DEI isn’t DIY

In the name of wanting to do better without dipping too far into a budget, many organizations are opting to take diversity, equity, and inclusion initiatives into their own hands. This seems to make sense. After all, if the Property Brothers can renovate entire houses on their own, anyone who runs an organization should be able to figure out how to make things more equitable, right?

Except the Property Brothers are professional realtors and contractors, and even they have help to fill in for their shortcomings. Unless you have lived and worked in the trenches where microaggressions have affected the way you show up to work, it’s nearly impossible to see where they might currently be present in your organization today.

Before you start searching for DEI quick fixes, we compiled the most common tips available and explain how they could potentially cause more harm than good.
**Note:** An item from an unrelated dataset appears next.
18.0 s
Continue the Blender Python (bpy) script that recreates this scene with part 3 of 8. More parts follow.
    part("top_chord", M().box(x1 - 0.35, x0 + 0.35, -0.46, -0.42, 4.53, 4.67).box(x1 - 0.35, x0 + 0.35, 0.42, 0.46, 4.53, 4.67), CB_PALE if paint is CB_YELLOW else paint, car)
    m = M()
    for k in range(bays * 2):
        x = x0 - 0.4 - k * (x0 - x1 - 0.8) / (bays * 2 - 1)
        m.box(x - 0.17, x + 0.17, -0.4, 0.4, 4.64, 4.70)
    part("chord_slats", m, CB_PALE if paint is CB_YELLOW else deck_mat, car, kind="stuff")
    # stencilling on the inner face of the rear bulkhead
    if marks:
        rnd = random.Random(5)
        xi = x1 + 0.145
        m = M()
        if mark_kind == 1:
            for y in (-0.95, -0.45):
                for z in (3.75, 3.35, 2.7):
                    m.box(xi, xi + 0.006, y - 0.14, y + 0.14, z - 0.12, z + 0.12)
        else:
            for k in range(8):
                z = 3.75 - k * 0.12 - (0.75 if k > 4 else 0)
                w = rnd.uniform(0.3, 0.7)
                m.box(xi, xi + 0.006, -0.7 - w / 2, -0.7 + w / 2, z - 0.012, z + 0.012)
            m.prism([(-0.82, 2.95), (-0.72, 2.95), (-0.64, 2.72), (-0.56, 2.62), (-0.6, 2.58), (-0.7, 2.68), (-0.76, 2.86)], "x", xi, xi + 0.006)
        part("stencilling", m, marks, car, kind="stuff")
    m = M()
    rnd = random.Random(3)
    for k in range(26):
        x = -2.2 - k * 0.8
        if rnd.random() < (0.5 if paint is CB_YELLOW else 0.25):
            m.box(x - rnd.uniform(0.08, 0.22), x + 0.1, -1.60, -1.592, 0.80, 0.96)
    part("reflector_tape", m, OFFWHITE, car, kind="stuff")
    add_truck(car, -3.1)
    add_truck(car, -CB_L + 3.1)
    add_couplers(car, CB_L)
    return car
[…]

Define what DEI Means to You

This would be okay if we were talking about defining your goals, your values, or your mission statement. However, when it comes to defining the standards of your DEI strategy, it can be dangerous to only think of it in terms of you. DEI isn’t about a single person or their single opinion. It’s about all people and all of their experiences. It’s about creating a space that understands a diverse set of needs.

In order to define what DEI means to you, you have to define what it means to all of you. The entire organization. All the individuals that make it up. And how those individuals work and act together. Leaving it to a select group of upper managers doesn’t provide the diverse points of view needed to create a definition that will make the changes you’re searching for.
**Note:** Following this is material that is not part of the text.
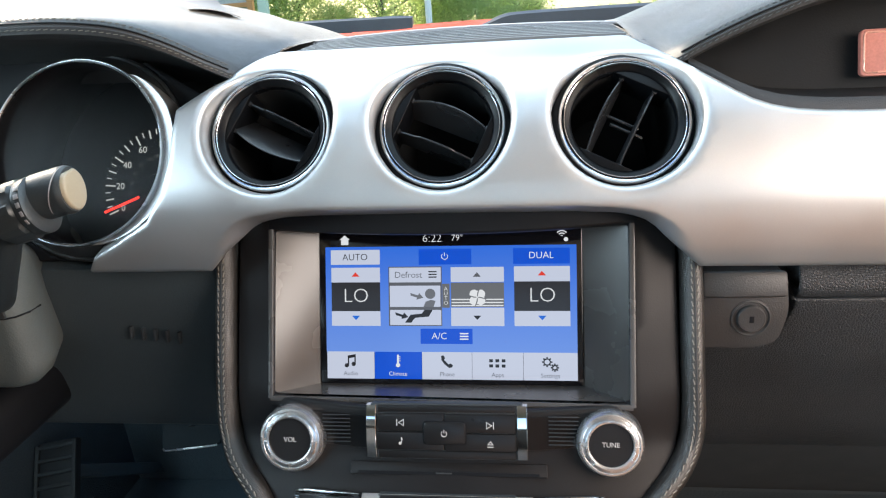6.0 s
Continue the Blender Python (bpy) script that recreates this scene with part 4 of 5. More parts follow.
for sx in (1, -1):
    f = lambda pts: [(sx * u, v) for u, v in pts][:: sx]
    arm = [(0.060, 0.038), (0.0893, 0.0355), (0.1075, 0.0290), (0.1201, 0.0330), (0.131, 0.0415), (0.1500, 0.0520), (0.1520, -0.0480), (0.142, -0.030), (0.128, -0.038), (0.108, -0.066), (0.082, -0.095), (0.050, -0.092)]
    part("spoke", prism(fillet(f(arm)[::-1], 0.009), -0.036, -0.021, 0.006, 4), M_SPOKE_SKIN, wheel)
    flank = []
    for a in np.linspace(-38, 46, 43):
        reach = 0.0165 * max(0.0, math.cos(radians(min(90, max(-90, 3.4 * (a - 2)))))) ** 0.6
        c, d = math.cos(radians(a)), math.sin(radians(a))
        line = [(R - 0.0158 * math.cos(radians(q)), 0.0156 * math.sin(radians(q))) for q in (74, 60, 45, 28, 10, -8)]
        line += [(R - 0.0150 - reach * k, -0.0040 - 0.0165 * h) for k, h in ((0.10, 0.25), (0.30, 0.62), (0.60, 0.90), (1.0, 1.0), (1.05, 1.5))]
        flank.append([Vector((sx * p * c, p * d, z)) for p, z in line])
    part("spoke_flank", loft(flank), M_FLANK, wheel, "smooth grey skin flowing from the spoke into the rim")
    frame_path = smooth_path([(sx * u, v, -0.0160) for u, v in ((0.0830, 0.0158), (0.1000, 0.0200), (0.1140, 0.0212), (0.1185, 0.0130), (0.1212, -0.0060), (0.1205, -0.0152), (0.1090, -0.0202), (0.0920, -0.0238))], 5)
    pod = part("button_pod", sweep(frame_path, rounded(0.0085, 0.0100, 0.0028, 4), (0, 0, 1)), M_POD, wheel, "satin silver frame round the wheel buttons")
    part("pod_face", prism(fillet(f([(0.0805, 0.0150), (0.1110, 0.0145), (0.1135, -0.0130), (0.1075, -0.0175), (0.0838, -0.0182), (0.0778, -0.0118)])[::-1], 0.004), -0.03, -0.0135, 0.0015), M_BUTTON, pod)
    turned = Matrix.Rotation(-0.06 * sx, 4, "Z")
    for u, v, w, h in ((0.0960, 0.0095, 0.0200, 0.0075), (0.0975, -0.0125, 0.0190, 0.0072), (0.0860, -0.0012, 0.0068, 0.0125), (0.1060, -0.0015, 0.0062, 0.0125), (0.0962, -0.0014, 0.0110, 0.0118)):
        part("rocker", box(w, h, 0.004, 0.0014, Matrix.Translation((sx * u, v, -0.0130)) @ turned), M_POD_KEY, pod)
    part("rocker_mark", box(0.0050, 0.0008, 0.0004, 0, Matrix.Translation((sx * 0.0960, 0.0095, -0.0108)) @ turned), M_GREYPRINT, pod)
    low_pod = part("lower_button_pod", prism(fillet(f([(0.0523, -0.0867), (0.0764, -0.0432), (0.1033, -0.0331), (0.1051, -0.0367), (0.0811, -0.0767)])[::-1], 0.003), -0.036, -0.020, 0.002), M_BUTTON, wheel)
    for (u0, v0), (u1, v1), r in (((0.0540, -0.0850), (0.0640, -0.0655), 0.0028), ((0.0648, -0.0635), (0.0772, -0.0440), 0.0028), ((0.0525, -0.0890), (0.0812, -0.0780), 0.0012), ((0.0810, -0.0740), (0.0965, -0.0350), 0.0008), ((0.0768, -0.0718), (0.0885, -0.0378), 0.0008)):
        part("pod_edge", sweep([Vector((sx * u0, v0, -0.0192)), Vector((sx * (u0 + u1) / 2, (v0 + v1) / 2, -0.0186)), Vector((sx * u1, v1, -0.0192))], circle(r, 8, 0.0012), (0, 0, 1)), M_POD, low_pod)
    for i in range(3):
        part("rocker", box(0.0080, 0.0125, 0.003, 0.001, Matrix.Translation((sx * (0.0675 + 0.0062 * i), -0.0735 + 0.0140 * i, -0.0190)) @ Matrix.Rotation(-0.45 * sx, 4, "Z")), M_POD_KEY, low_pod)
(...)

Hire More Diverse Employees

This is typically one of the first actions most organizations gravitate toward. The idea is if you hire more diverse talent, then the diverse talent automatically fixes all the gaps. At the very least, it seems like a good start.

While we do encourage all organizations to have some form of diversity hiring initiative as part of their strategy, this is not the first step to take.
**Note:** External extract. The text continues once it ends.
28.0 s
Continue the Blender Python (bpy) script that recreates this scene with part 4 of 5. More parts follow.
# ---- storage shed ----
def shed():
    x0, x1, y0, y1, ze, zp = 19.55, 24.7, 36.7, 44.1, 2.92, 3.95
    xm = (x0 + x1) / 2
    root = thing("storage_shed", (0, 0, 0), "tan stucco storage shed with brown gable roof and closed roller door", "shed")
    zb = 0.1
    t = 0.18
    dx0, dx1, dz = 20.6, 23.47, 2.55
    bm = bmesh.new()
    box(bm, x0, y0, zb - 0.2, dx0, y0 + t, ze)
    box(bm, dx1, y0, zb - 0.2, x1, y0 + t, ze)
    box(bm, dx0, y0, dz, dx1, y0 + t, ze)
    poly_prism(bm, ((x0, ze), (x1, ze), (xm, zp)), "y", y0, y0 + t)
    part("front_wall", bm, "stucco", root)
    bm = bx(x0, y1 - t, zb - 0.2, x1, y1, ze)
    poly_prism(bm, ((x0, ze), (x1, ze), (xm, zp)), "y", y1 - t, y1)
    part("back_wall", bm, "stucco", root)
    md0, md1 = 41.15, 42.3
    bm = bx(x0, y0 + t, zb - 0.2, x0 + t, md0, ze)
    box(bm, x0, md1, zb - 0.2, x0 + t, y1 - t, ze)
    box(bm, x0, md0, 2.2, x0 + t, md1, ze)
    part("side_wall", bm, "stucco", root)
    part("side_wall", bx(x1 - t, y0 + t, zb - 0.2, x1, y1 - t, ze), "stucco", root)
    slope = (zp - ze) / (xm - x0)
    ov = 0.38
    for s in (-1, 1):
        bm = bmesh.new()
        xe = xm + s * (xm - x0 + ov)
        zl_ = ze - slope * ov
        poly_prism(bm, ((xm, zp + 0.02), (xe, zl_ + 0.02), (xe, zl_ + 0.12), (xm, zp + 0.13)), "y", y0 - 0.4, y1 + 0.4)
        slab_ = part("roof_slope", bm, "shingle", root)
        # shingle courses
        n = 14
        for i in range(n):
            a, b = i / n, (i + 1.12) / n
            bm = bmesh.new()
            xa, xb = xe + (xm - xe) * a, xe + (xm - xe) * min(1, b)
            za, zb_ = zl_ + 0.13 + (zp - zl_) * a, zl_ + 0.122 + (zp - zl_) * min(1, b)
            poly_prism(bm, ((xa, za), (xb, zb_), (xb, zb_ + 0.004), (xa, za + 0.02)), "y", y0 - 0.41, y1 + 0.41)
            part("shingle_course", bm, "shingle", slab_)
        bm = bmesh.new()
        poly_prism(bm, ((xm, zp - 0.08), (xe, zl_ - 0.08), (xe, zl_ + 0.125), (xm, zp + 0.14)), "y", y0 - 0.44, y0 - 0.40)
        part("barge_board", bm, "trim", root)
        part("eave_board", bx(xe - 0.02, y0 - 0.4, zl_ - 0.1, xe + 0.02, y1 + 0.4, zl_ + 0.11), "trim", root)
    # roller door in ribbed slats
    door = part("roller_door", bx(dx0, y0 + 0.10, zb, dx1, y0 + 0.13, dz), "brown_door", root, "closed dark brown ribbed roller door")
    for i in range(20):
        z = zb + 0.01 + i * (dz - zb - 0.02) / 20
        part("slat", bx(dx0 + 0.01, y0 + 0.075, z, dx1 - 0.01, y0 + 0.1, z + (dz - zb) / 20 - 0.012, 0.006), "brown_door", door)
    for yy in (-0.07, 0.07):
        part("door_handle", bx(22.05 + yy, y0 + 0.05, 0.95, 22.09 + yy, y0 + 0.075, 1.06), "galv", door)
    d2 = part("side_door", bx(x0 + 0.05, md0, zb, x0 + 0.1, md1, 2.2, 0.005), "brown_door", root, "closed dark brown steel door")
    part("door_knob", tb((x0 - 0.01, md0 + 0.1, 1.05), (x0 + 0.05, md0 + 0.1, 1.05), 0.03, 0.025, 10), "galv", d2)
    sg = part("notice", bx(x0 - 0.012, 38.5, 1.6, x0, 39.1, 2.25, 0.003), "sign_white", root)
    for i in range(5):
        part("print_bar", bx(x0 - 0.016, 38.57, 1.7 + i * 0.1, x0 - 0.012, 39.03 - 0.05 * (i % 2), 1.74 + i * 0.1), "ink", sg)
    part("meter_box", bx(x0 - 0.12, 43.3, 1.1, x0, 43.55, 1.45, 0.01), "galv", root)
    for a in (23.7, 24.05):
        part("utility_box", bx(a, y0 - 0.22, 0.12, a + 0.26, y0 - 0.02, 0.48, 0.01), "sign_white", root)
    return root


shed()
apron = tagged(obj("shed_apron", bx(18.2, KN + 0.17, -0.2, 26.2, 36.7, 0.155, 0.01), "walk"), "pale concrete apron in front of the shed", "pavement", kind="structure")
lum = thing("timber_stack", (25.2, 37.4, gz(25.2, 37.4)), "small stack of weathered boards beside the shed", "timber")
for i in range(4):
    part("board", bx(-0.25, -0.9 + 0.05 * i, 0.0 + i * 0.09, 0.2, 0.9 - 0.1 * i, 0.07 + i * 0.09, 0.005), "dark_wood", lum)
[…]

Let’s say you get a pool of new diverse talent. They’re excited to work with you. They’re ready to go. However, the only thing that has changed is the faces of the people walking into your organization.

Without implementing a strategy to change how those diverse employees will be welcomed, treated, and viewed, any microaggression trends and culture gaps will still be present. As a result, the new talent you just hired doesn’t feel welcomed. They don’t feel like they can show up authentically. And you don’t have the culture that will maintain them as part of your team.


Watch this TedTalk/video/slideshow

Have you ever watched a single episode of a baking show walking away confident about whipping up a croquembouche without issue? You might have an idea of what it’s like. You might even be able to pull off a few of the steps. But you’re probably not going to end up with a perfect pastry tower. 

Even though you might walk away with a slightly stronger understanding after watching a TedTalk, it’s like learning how to bake a complicated French wedding cake from a single FoodNetwork episode. You loosely get what it is. But there’s no real education on how to implement it in real life.

TedTalks, YouTube videos, and slideshows can be great resources (when vetted) in addition to a customized implementation strategy. But they are not a supplement to learning from professionals who have created a system to find particular gaps in an organization and strategies to fill them.


Be Willing to Train

This piece of advice is usually given when it comes to new hires. Be willing to train diverse hires who have never had the opportunity to be in a position like this before. Be open-minded with who you hire. Maybe the diverse talent just needs a little training to “fit in” to the organization.

However, it’s not necessarily only the new employees that need training.

You need to be willing to train your entire team. Hire professionals who can help the organization see where there are gaps and train all your employees on how to fill them through organizational culture and better habits over time.

The training that’s needed to make actual change is bigger than assimilating new employees. In fact, all that encourages is for those new employees to show up masking how they believe they want to be seen. Training an entire organization encourages new employees to drop the masking habit and show up as they are, allowing them to work happier, better, and stronger.

Culture Isn’t Found on a Pinterest Board

As tempting as it is to save time and money by cutting and pasting together a DIY DEI strategy, it’s safe to say that it can potentially do more long-term harm than good.

If you have ever had the pleasure of DIYing nearly anything (wedding decorations, wreaths, home improvements) you have probably found that after you’re done, you have actually spent more money on supplies and more time troubleshooting than you could have by paying a professional.

DEI isn’t a Pinterest board. It’s a piece of culture in an organization. Don’t make the mistake of throwing more time and money down the drain troubleshooting people’s careers. Get it done the right way with the help of professional hands.